*Brief*:
Locate all lines in the data below that hold "scene" and show them.

*Records for processing*:
########

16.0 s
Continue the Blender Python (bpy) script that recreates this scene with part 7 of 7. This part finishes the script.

########

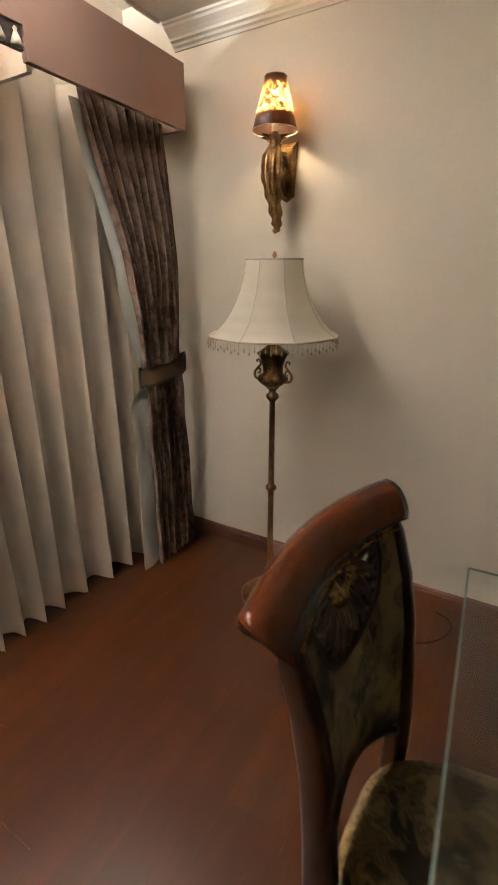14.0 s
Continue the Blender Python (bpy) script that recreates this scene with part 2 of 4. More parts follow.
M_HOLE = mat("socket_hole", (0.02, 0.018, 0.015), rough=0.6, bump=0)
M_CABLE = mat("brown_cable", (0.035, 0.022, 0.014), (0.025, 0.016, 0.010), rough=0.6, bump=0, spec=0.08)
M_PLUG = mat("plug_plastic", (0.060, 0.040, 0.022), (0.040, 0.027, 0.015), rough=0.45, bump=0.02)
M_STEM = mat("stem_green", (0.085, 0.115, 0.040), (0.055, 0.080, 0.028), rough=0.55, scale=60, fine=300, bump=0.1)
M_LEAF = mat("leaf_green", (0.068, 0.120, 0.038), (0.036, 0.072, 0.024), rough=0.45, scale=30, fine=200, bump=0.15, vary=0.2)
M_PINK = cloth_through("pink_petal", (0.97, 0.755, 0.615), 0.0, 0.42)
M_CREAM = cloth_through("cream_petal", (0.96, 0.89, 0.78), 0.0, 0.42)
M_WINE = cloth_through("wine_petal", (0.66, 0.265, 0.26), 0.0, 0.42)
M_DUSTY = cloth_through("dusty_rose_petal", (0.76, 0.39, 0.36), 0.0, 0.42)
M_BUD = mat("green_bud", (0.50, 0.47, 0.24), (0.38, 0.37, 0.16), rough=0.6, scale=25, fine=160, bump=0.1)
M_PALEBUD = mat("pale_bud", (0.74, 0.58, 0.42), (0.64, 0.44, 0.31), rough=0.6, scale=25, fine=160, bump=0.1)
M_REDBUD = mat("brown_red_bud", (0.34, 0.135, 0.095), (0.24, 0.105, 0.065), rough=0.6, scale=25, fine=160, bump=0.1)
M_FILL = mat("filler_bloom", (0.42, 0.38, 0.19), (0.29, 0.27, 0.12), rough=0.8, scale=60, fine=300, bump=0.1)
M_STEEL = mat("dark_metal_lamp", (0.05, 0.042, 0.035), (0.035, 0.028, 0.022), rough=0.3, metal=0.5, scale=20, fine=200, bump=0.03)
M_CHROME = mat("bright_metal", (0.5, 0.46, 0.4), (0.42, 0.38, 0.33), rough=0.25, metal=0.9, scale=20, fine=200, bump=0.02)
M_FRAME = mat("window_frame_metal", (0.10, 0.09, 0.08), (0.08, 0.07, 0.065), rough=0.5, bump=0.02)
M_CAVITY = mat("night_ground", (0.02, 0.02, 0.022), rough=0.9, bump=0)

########

*Result for this task*:
Continue the Blender Python (bpy) script that recreates this scene with part 7 of 7. This part finishes the script.
Continue the Blender Python (bpy) script that recreates this scene with part 2 of 4. More parts follow.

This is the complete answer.